If you've tried the restarts and checked your settings and you're still hitting a wall, it’s time to look at your SIM card.

An old SIM card can cause authorization errors. If your SIM is more than three or four years old, it might not support the latest 5G protocols or the carrier's updated security handshakes. Most carriers will give you a new SIM for free if you walk into a store and tell them you’re getting persistent "message blocking" errors. If you're using an eSIM, you might need to delete the cellular plan and re-download it.

Reach Out to Support (The Right Way)

When you finally call your carrier, don't just say "my texts aren't working." Tell them specifically: "I am receiving a 'Message Blocking is Active' notification."

This is a specific "trigger phrase" for tier-one support. It tells them to look at your short-code permissions and your account blacklists. Ask them to "refresh your line" on the network.

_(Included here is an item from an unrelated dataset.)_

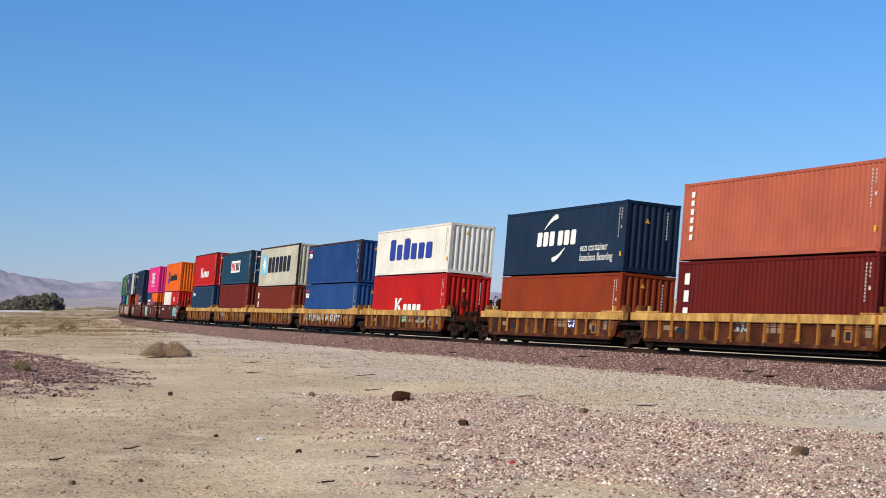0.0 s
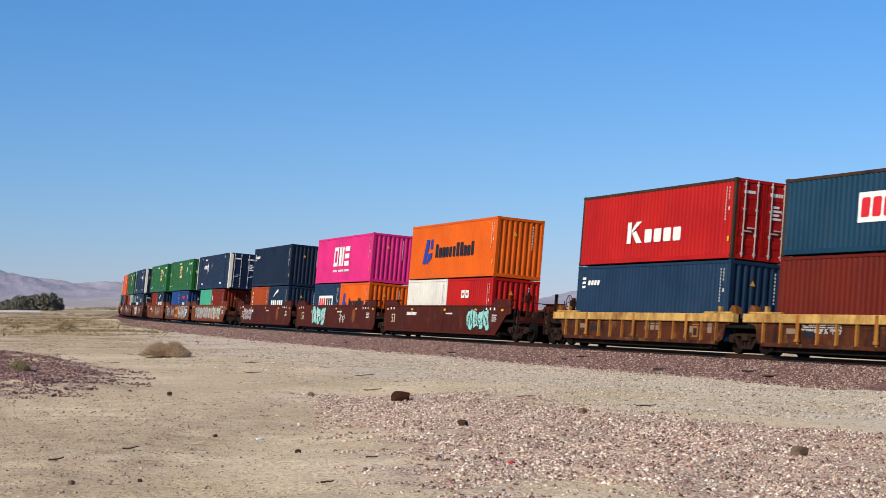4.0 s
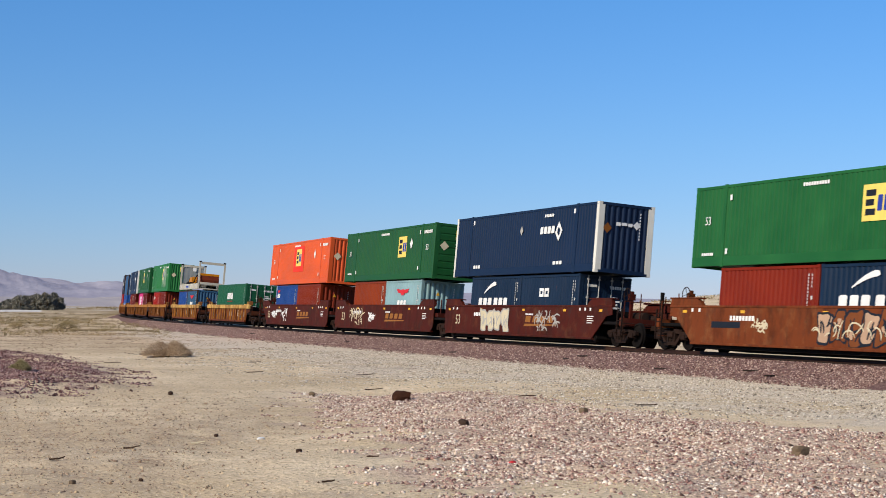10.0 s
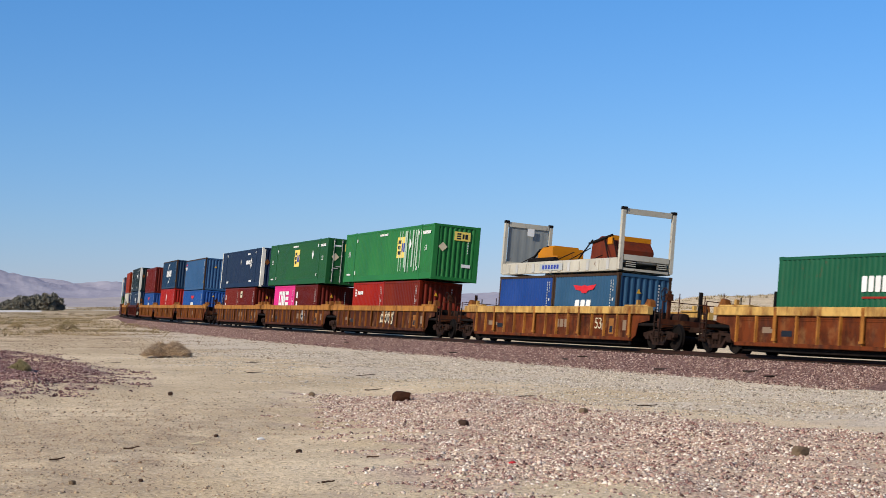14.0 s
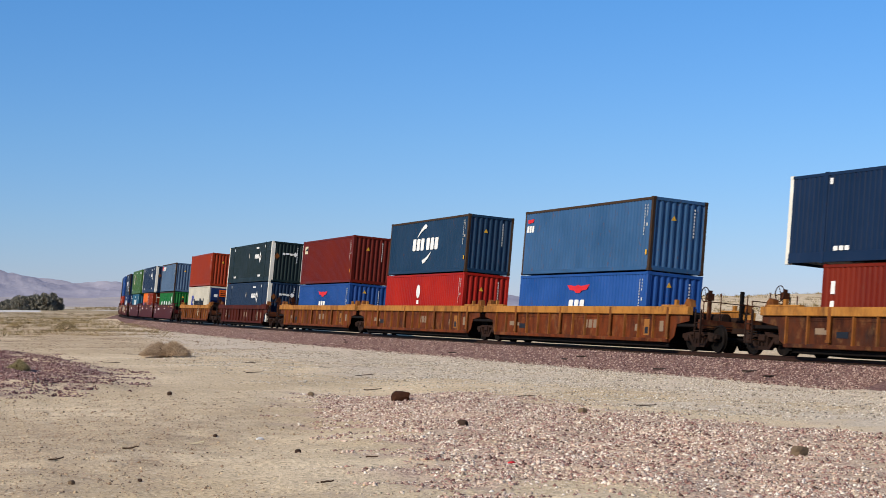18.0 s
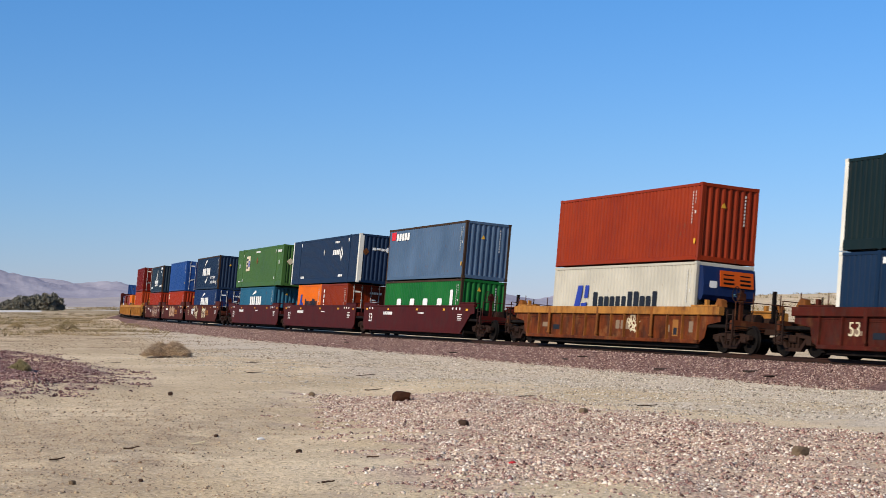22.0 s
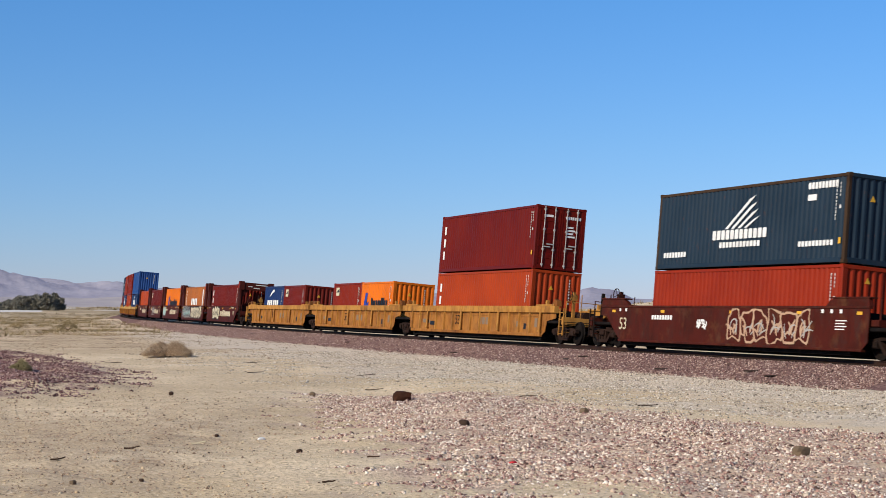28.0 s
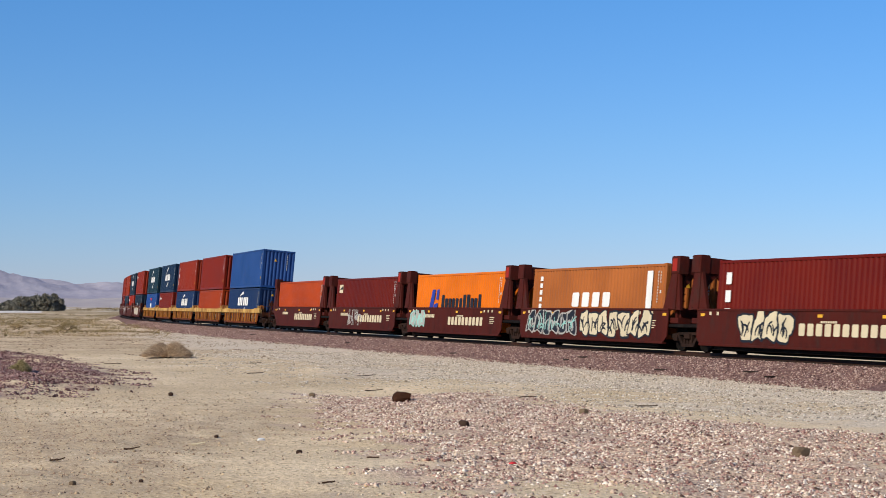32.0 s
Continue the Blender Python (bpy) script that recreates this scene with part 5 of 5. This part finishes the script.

This is a deeper reset than what you can do from your phone's settings; it essentially re-provisions your phone on their network as if you just turned it on for the first time.

Final Steps to Clear the Error

To stop this from happening again, you need to ensure your device and your account are perfectly synced.

  1. Update your PRL (Preferred Roaming List): On many phones, dialing ##UPDATE# (or ##873283#) on the keypad and hitting call will force the phone to download the latest network rules.
  2. Clear the Cache: If you’re on Android, go to your Messaging app info in settings and "Clear Cache." This wipes out any corrupted temporary files that might be misreporting the message status.
  3. Check for "Blocked" in Settings: Go to your phone's native "Blocked Contacts" list. Sometimes, we accidentally block ourselves or certain gateway numbers without realizing it.
  4. Reset Network Settings: This is the nuclear option. It will wipe out your saved Wi-Fi passwords and Bluetooth pairings, but it resets the entire internal logic of how your phone talks to the world.

Stop worrying that you've been "ghosted" or "blocked" by a friend. In 90% of cases, this error is just a bit of digital dust in the gears. Clean the settings, refresh the connection, and the messages will start flowing again.